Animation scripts

· · ·

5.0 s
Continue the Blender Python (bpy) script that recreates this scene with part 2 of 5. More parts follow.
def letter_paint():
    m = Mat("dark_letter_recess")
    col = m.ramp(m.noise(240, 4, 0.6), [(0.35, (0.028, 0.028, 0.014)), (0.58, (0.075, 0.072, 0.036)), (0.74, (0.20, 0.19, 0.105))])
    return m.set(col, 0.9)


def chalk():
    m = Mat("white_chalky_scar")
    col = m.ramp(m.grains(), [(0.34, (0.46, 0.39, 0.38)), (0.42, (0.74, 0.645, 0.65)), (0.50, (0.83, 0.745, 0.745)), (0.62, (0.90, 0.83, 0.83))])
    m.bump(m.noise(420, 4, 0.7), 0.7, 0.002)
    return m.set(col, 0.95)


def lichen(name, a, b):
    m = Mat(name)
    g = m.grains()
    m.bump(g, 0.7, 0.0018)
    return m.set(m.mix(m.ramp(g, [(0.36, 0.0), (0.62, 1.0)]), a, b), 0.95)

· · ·

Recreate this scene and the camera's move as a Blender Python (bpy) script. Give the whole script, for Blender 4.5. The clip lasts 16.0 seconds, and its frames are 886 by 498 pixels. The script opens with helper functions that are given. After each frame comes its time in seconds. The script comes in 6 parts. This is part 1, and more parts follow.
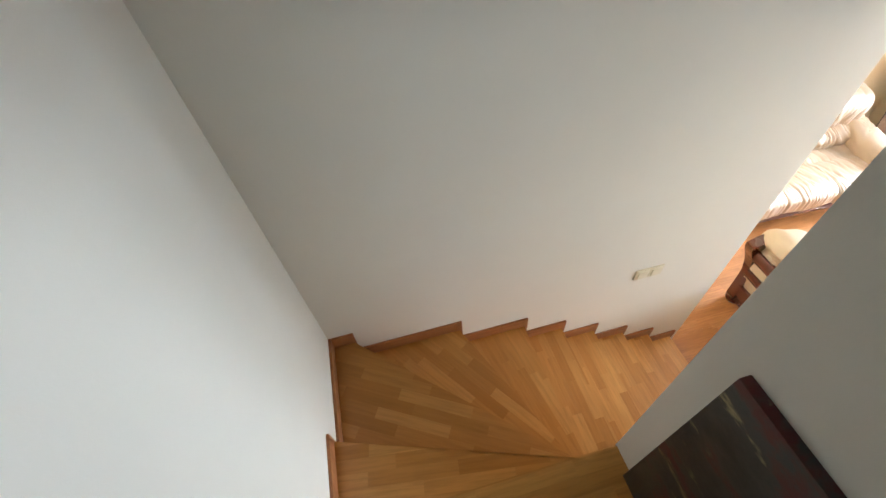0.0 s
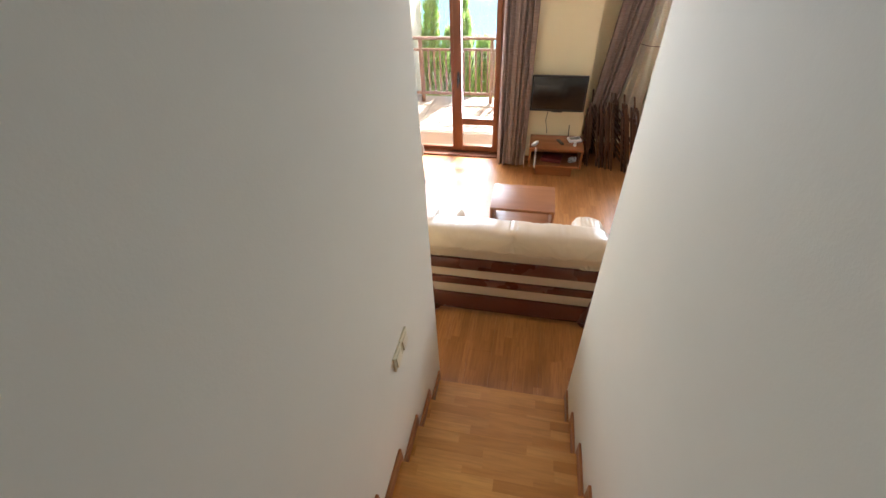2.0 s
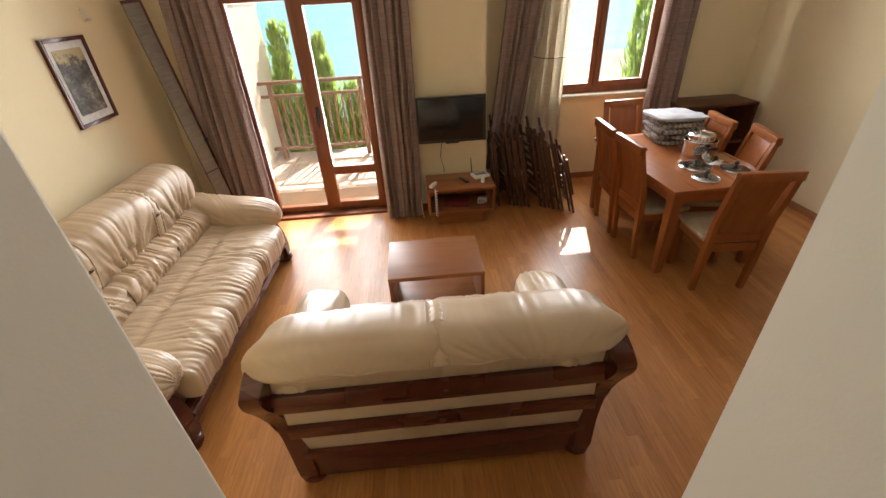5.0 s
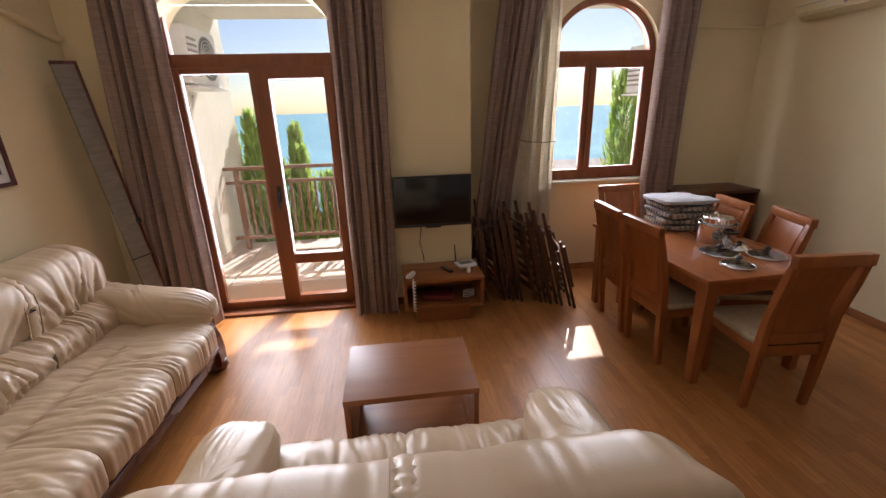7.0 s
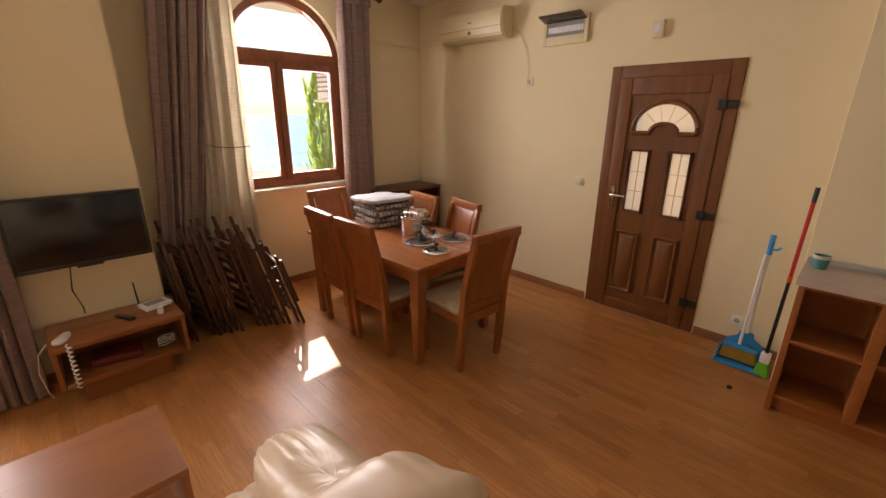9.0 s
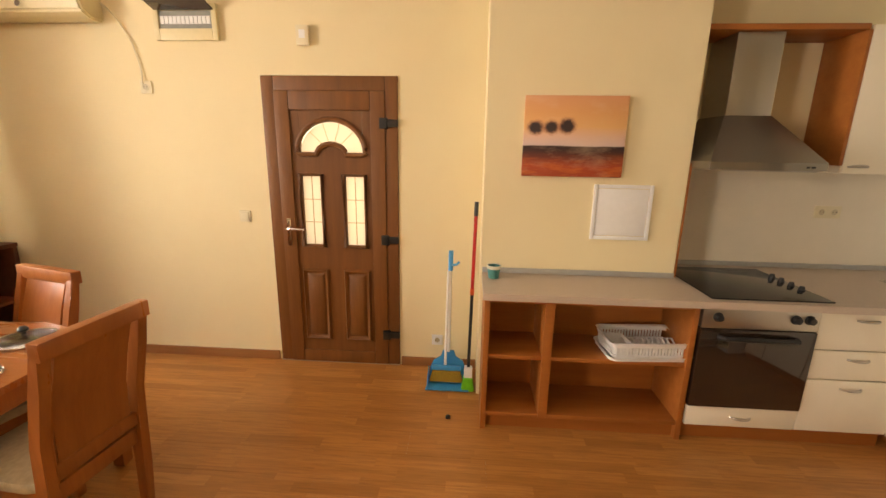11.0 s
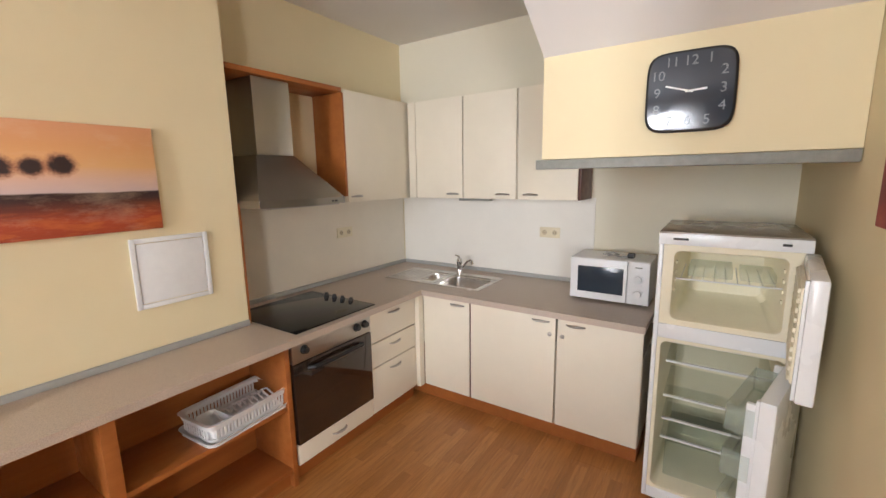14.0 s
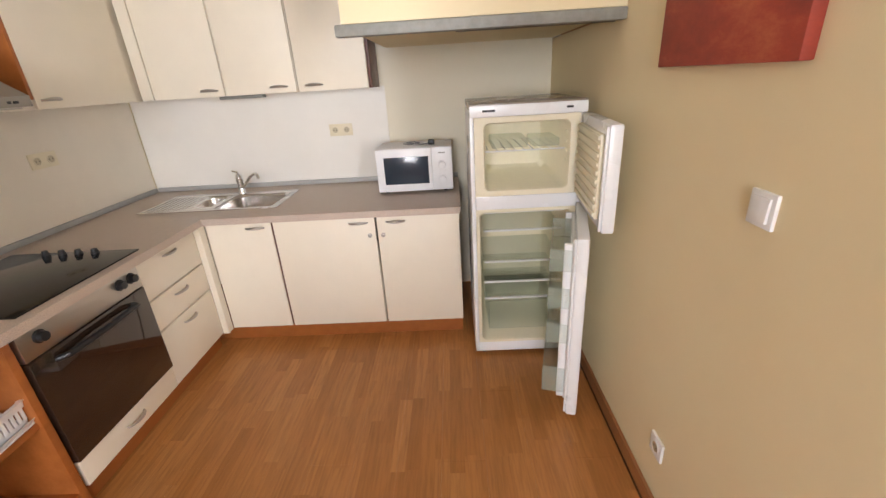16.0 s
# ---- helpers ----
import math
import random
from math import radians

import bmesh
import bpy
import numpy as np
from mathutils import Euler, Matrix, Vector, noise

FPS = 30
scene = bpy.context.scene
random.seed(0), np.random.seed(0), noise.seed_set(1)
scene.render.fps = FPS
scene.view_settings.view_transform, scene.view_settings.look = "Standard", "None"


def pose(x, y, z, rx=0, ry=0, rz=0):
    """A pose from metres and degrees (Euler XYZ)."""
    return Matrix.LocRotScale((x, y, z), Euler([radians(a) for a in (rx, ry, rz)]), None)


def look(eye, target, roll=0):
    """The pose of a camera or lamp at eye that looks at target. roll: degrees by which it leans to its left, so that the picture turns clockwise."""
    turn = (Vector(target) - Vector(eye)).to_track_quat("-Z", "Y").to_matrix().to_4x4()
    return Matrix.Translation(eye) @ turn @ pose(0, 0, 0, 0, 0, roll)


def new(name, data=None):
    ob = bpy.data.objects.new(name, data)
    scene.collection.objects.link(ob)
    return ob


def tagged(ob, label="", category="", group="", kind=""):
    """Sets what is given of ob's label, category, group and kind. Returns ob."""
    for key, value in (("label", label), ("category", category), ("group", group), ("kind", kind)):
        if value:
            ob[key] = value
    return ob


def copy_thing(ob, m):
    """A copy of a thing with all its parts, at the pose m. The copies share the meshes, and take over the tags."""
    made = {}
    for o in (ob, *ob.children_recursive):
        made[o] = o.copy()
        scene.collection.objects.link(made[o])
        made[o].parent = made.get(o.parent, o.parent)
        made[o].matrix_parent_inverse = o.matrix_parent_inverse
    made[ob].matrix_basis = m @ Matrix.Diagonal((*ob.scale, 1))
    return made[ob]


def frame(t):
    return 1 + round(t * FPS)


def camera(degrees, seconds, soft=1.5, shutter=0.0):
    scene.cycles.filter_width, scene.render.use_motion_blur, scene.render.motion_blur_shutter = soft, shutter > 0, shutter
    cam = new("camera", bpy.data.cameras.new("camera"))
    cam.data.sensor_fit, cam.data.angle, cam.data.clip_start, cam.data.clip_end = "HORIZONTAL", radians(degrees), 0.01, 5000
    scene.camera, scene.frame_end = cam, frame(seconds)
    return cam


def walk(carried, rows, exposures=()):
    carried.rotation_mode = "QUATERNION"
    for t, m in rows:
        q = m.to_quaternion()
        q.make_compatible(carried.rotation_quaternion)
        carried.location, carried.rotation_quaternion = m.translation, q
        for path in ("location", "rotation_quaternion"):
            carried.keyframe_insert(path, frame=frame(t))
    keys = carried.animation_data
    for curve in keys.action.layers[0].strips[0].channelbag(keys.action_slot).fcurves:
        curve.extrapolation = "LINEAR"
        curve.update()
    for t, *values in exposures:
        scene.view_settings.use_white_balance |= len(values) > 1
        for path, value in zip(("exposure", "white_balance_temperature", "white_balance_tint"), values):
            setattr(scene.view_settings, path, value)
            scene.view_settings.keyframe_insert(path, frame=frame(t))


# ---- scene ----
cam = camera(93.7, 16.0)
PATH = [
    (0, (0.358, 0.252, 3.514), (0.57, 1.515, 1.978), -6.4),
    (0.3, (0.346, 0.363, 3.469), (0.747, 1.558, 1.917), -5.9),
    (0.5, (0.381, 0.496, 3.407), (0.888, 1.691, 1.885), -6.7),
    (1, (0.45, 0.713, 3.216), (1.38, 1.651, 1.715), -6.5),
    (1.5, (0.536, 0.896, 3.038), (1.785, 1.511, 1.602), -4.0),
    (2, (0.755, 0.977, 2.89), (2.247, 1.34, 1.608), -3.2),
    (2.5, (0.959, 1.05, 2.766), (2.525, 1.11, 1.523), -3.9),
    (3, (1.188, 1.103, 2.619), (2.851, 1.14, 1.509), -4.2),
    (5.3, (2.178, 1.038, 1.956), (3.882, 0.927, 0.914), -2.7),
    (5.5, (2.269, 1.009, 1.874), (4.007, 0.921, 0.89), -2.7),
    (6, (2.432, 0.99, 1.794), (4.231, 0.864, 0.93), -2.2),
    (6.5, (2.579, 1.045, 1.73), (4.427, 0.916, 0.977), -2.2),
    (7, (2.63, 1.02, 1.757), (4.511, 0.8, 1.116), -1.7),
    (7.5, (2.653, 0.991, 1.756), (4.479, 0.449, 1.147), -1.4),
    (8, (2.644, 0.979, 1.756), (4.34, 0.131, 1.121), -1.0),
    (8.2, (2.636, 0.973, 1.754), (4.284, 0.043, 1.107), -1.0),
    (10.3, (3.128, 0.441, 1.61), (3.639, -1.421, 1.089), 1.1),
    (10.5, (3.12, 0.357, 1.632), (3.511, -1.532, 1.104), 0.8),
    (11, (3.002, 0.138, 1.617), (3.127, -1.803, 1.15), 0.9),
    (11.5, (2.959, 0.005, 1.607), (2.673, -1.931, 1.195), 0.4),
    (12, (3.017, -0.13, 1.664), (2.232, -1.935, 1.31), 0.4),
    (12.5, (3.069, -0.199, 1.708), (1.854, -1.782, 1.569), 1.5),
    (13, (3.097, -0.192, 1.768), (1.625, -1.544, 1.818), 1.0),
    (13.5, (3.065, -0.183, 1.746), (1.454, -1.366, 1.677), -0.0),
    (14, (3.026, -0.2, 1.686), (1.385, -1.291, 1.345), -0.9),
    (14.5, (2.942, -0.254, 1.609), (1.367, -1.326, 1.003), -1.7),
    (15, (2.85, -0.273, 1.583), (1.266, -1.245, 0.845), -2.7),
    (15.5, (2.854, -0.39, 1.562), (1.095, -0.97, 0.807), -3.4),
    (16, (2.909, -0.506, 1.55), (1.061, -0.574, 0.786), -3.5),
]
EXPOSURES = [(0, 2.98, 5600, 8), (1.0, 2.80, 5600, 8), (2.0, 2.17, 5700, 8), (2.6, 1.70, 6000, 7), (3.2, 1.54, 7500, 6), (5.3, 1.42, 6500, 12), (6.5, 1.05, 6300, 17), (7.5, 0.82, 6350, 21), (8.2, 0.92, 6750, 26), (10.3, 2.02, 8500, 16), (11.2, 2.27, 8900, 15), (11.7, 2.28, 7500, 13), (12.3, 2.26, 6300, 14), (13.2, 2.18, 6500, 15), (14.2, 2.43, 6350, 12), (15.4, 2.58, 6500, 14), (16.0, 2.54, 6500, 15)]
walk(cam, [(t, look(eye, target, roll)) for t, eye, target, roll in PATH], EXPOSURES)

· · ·

[EXERCISE PROMPT] Quote only the lines running from the line that holds "keys = carried.animation_data" to the line that holds "scene.view_settings.use_white_balance |= len(values)", both ends included.

[WRITTEN ANSWER]
    keys = carried.animation_data
    for curve in keys.action.layers[0].strips[0].channelbag(keys.action_slot).fcurves:
        curve.extrapolation = "LINEAR"
        curve.update()
    for t, *values in exposures:
        scene.view_settings.use_white_balance |= len(values) > 1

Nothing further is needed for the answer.